> **Given information**

** Begin **

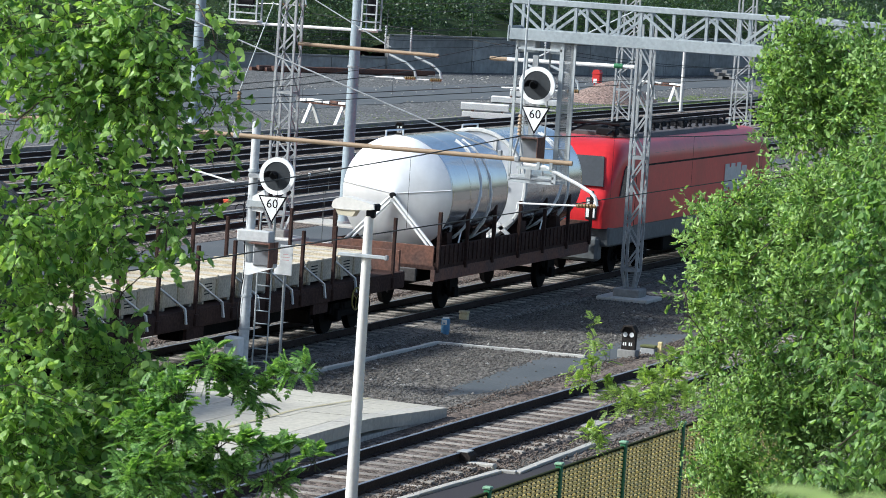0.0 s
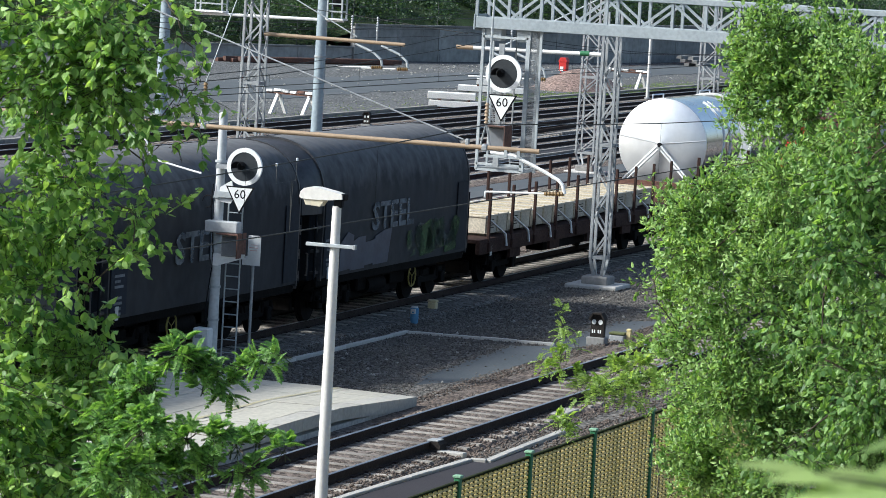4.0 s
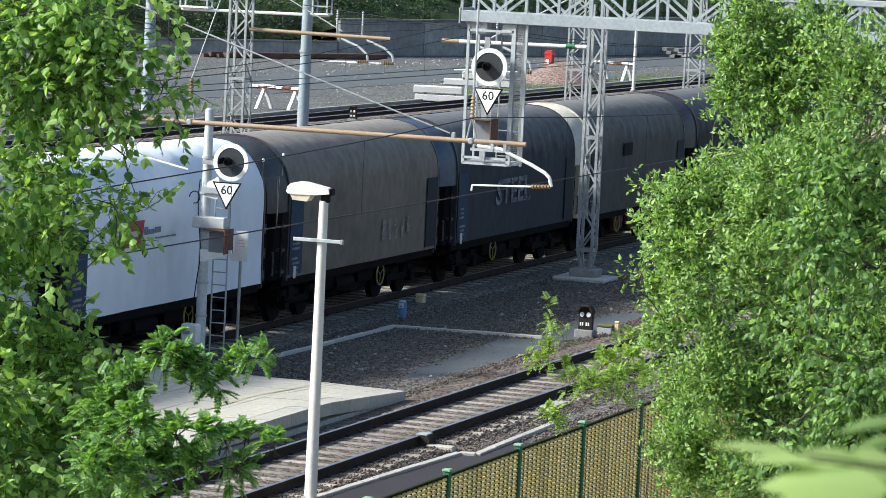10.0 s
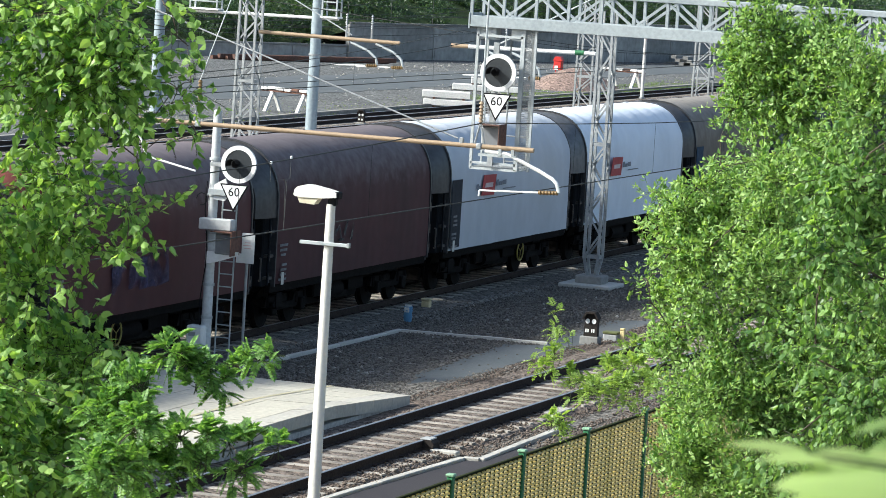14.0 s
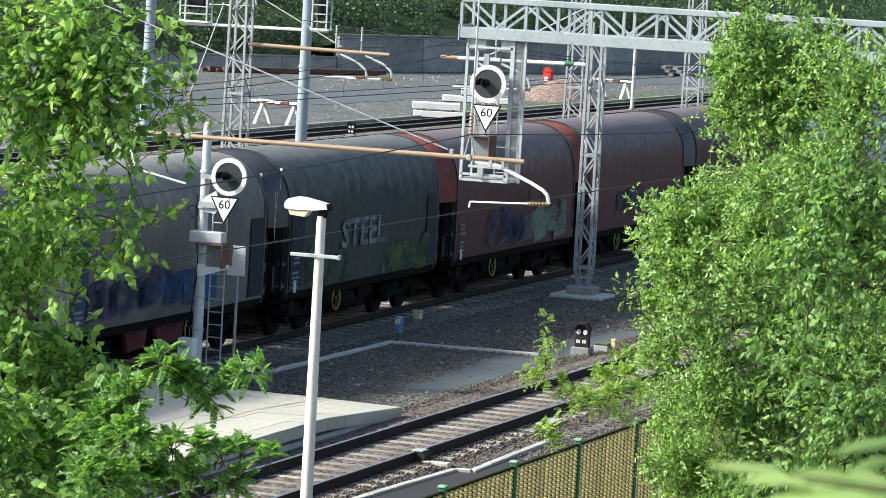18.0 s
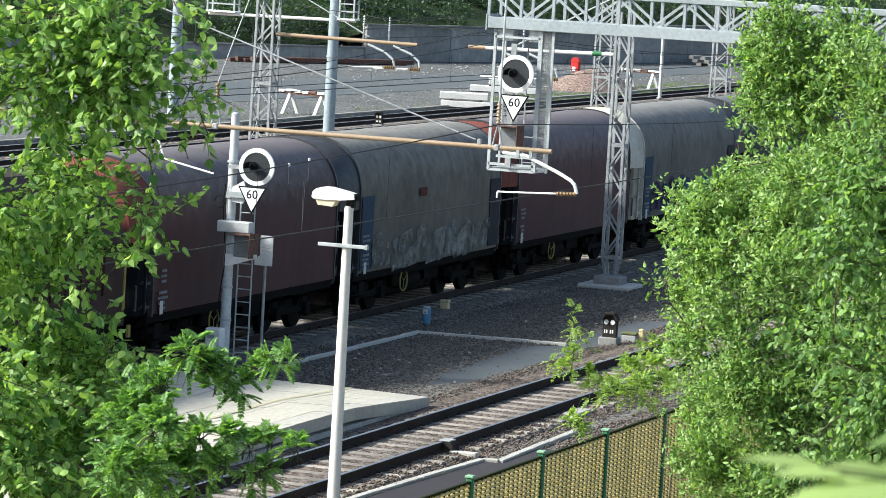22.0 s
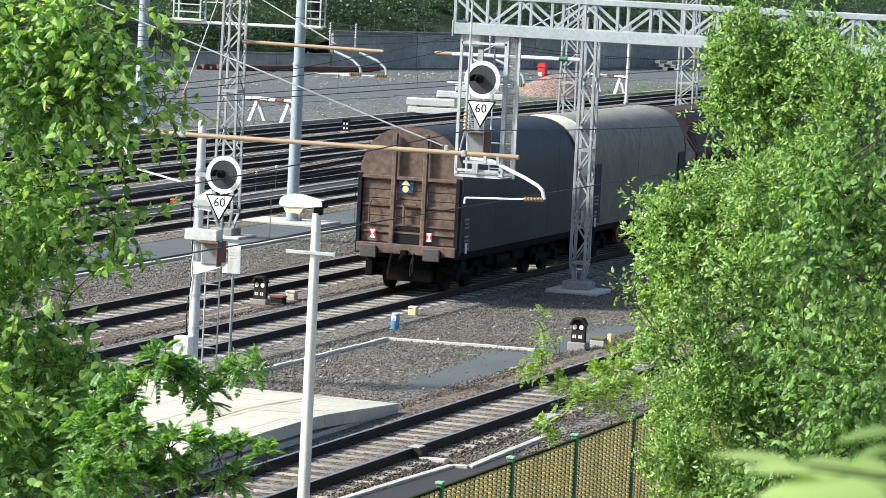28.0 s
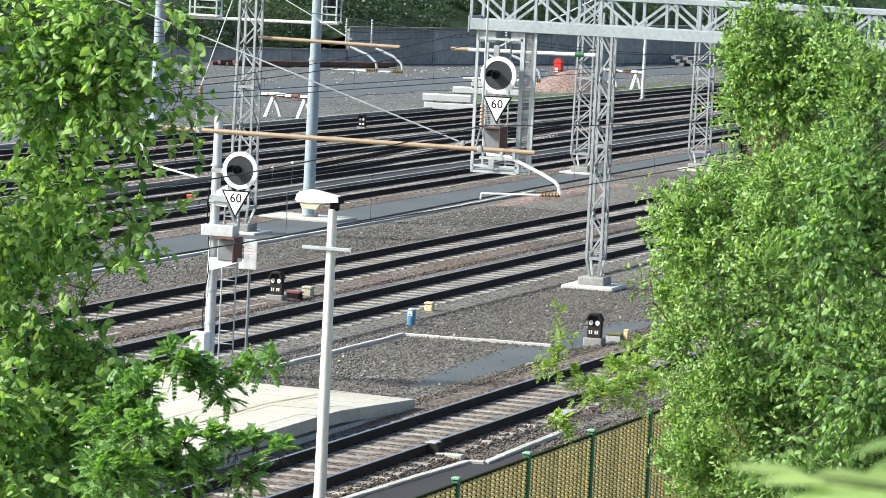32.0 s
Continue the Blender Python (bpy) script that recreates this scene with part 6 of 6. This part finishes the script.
NEAR, DOT = Vector((2.3264, 0.4751, 8.9293)), 0.000366
sprig = thing("sapling", "bright young sapling with long leaflets close to the viewer", "sapling", NEAR)
sprig.rotation_euler = (0, 0, radians(-71.5))
SPRIG_TURN = sprig.rotation_euler.to_matrix().to_4x4()
part("stem", Geo().tube((0.03, 0.02, GROUND - NEAR.z), (0.030, 0.004, -0.05), 0.011, 0.004, 8).tube((0.030, 0.004, -0.05), (0.026, 0.0, 0.08), 0.004, 0.002, 8), M["bark"], sprig)


def broad_leaf(p, ax, ln, w, curl):
    """A broad near leaf: a curved, pointed blade."""
    g = Geo()
    a = Vector(ax).normalized()
    sd = a.cross(Vector((0.15, -0.75, 0.65))).normalized()
    nr = Vector((0, 0, -1)) if a.z > -0.9 else Vector((-1, 0, 0))
    nu, nv = 10, 6
    for i in range(nu + 1):
        u = i / nu
        hw = w * 0.5 * math.sin(math.pi * u ** 0.8) ** 0.8 if 0 < i < nu else 0.0005
        for k in range(nv + 1):
            v = 2 * k / nv - 1
            g.v.append(Vector(p) + a * ln * u + sd * hw * v + Vector((0, 0.25 * abs(v) * hw, 0)) + nr * (curl * ln * (u * u - u)))
    for i in range(nu):
        for k in range(nv):
            q = i * (nv + 1) + k
            g.f.append((q, q + 1, q + nv + 2, q + nv + 1))
    g.smooth = True
    return g


# leaflets fitted to the camera's view: root and tip across and up, breadth, arch
for ax, az, bx, bz, w, arch_by, y in ((-140, 100, -280, 106, 18, 0.09, 0.0), (-110, 92, -225, 84, 18, 0.10, -0.01), (30, 50, -150, 88, 56, 0.2, 0.01), (30, 50, -200, 40, 62, 0.18, -0.02), (40, 10, -235, -24, 56, 0.2, -0.01), (60, 0, -120, -60, 90, 0.25, 0.0), (70, 60, -70, 66, 70, 0.2, 0.015), (60, 150, -52, 128, 18, 0.14, 0.05), (64, 118, -30, 90, 18, 0.14, 0.05)):
    root, tip = Vector((ax * DOT, y, az * DOT)), Vector((bx * DOT, y * 0.6, bz * DOT))
    part("leaf", broad_leaf(root, tip - root, (tip - root).length, w * DOT * 1.3, arch_by), M["leaf_near" if y < 0.04 else "leaf_willow"], sprig, "long pale green leaflet")
    part("leaf_stalk", Geo().tube((0.028, 0.0, az * DOT * 0.8), root, 0.0012, 0.0008, 5), M["stem"], sprig)

# bushes along the embankment above the wall
rng = random.Random(77)


def leaf_cloud(name, blobs, per, size, mat, label, seed):
    """Crowns of small far leaves: blobs are x, y, z and radius."""
    r = np.random.default_rng(seed)
    b = np.repeat(np.array(blobs), per, axis=0)
    n = len(b)
    d = r.normal(size=(n, 3))
    d /= np.linalg.norm(d, axis=1, keepdims=True)
    c = b[:, :3] + d * (b[:, 3] * r.uniform(0.55, 1.08, n))[:, None] * np.array((1, 1, 0.85))
    u = r.normal(size=(n, 3)) * np.array((1, 1, 0.7))
    u /= np.linalg.norm(u, axis=1, keepdims=True)
    k = np.cross(u, r.normal(size=(n, 3)))
    k /= np.linalg.norm(k, axis=1, keepdims=True)
    sz = size * r.uniform(0.6, 1.4, n)[:, None]
    v = np.stack([c - u * sz * 0.5, c + k * sz * 0.3, c + u * sz * 0.55, c - k * sz * 0.3], 1).reshape(-1, 3)
    me = bpy.data.meshes.new(name)
    me.vertices.add(4 * n)
    me.vertices.foreach_set("co", v.astype(np.float32).ravel())
    me.loops.add(4 * n)
    me.loops.foreach_set("vertex_index", np.arange(4 * n, dtype=np.int32))
    me.polygons.add(n)
    me.polygons.foreach_set("loop_start", (np.arange(n) * 4).astype(np.int32))
    me.update(calc_edges=True)
    me.materials.append(mat)
    return tagged(new(name, me), label, "bushes", kind="stuff")


blobs = []
for k in range(620):
    x = rng.uniform(165, 430)
    dy = rng.uniform(1.6, 30) if k % 3 else rng.uniform(1.0, 6)
    r0 = rng.uniform(0.9, 2.5)
    blobs.append((x, wall_y(x) + dy, (0.4 if x < 246 else 2.0) + dy * 0.28 + r0 * 0.6, r0))
leaf_cloud("far_bushes", blobs, 420, 0.24, M["leaf_far"], "dark green bushes on the embankment", 7)
weeds = Geo()
for k in range(9000):
    x, y = (rng.uniform(200, 247), rng.uniform(63.4, 68.2)) if k % 4 else (rng.uniform(150, 262), rng.gauss(66.5, 1.6))
    if noise.noise((x * 0.35, y * 0.6, 3.0)) < -0.15:
        continue
    h = rng.uniform(0.05, 0.14)
    a = rng.uniform(0, 6.28)
    leaf_at(weeds, Vector((x, y, GROUND + 0.02)), Vector((0.7 * math.cos(a), 0.7 * math.sin(a), 1)).normalized(), Vector((-math.sin(a), math.cos(a), 0)), h, 0.06)
solo("weeds", weeds, M["leaf_weed"], "thin green weeds along the sidings", "weeds", kind="stuff")


# ---- movement ----
def motions():
    """The train's run, every wagon and its load, and the turning wheels."""
    times = [i * 1.0 for i in range(33)]
    for ob, off, y, *z in MOVERS:
        walk(ob, [(t, pose(run(t) + off, y, z[0] if z else 0)) for t in times])
    # the sapling nods in the wind: seconds, across and down
    nods = ((0, -9, 70), (2, -3, 55), (4, -2, 52), (5.5, -8, 60), (7, -12, 87), (9, -20, 33), (11, -22, 37), (13, 0, 0), (14.5, -8, 30), (16, -17, 54), (18, -24, 38), (20, -11, 34), (22, -12, 41), (24, -20, 47), (26, -14, 36), (28, -12, 28), (30, -6, 39), (31, 12, 2), (32, -12, 57))
    walk(sprig, [(t, Matrix.Translation(NEAR + SPRIG_TURN.to_3x3() @ Vector((dx * DOT, 0, -dz * DOT))) @ SPRIG_TURN) for t, dx, dz in nods])
    # the birch sways: seconds, lean across the view in degrees
    foot, across = birch.matrix_basis.translation.copy(), Vector((0.946, 0.326, 0))
    sway = ((0, 0), (4.5, 0), (6.5, -0.03), (8.5, -0.2), (10, -0.2), (11, 0.05), (13, 0), (16, 0), (18, 0.06), (19, 0.12), (20, 0.12), (22, -0.22), (24, -0.06), (27.5, 0), (32, 0))
    walk(birch, [(t, Matrix.Translation(foot) @ Matrix.Rotation(radians(a), 4, across)) for t, a in sway])
    for w, off, xa in WHEELS:
        near = [k / 15 for k in range(481) if 62 < run(k / 15) + off + xa < 108]
        keyed = [k for k in near if k > 0 and k < 32]
        out = [(0.0, pose(xa, 0, 0.46))]
        turned, prev = 0.0, None
        for k in keyed:
            if prev is not None:
                turned += (run(k) - run(prev)) / 0.46
            prev = k
            out.append((k, pose(xa, 0, 0.46, 0, math.degrees(turned) % 360, 0)))
        out.append((32.0, out[-1][1]))
        walk(w, out)


motions()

** End **

With the pictures left out, restate word for word every line of the data above, from the first down to the line that contains "Geo().tube((0.03, 0.02, GROUND".

0.0 s
4.0 s
10.0 s
14.0 s
18.0 s
22.0 s
28.0 s
32.0 s
Continue the Blender Python (bpy) script that recreates this scene with part 6 of 6. This part finishes the script.
NEAR, DOT = Vector((2.3264, 0.4751, 8.9293)), 0.000366
sprig = thing("sapling", "bright young sapling with long leaflets close to the viewer", "sapling", NEAR)
sprig.rotation_euler = (0, 0, radians(-71.5))
SPRIG_TURN = sprig.rotation_euler.to_matrix().to_4x4()
part("stem", Geo().tube((0.03, 0.02, GROUND - NEAR.z), (0.030, 0.004, -0.05), 0.011, 0.004, 8).tube((0.030, 0.004, -0.05), (0.026, 0.0, 0.08), 0.004, 0.002, 8), M["bark"], sprig)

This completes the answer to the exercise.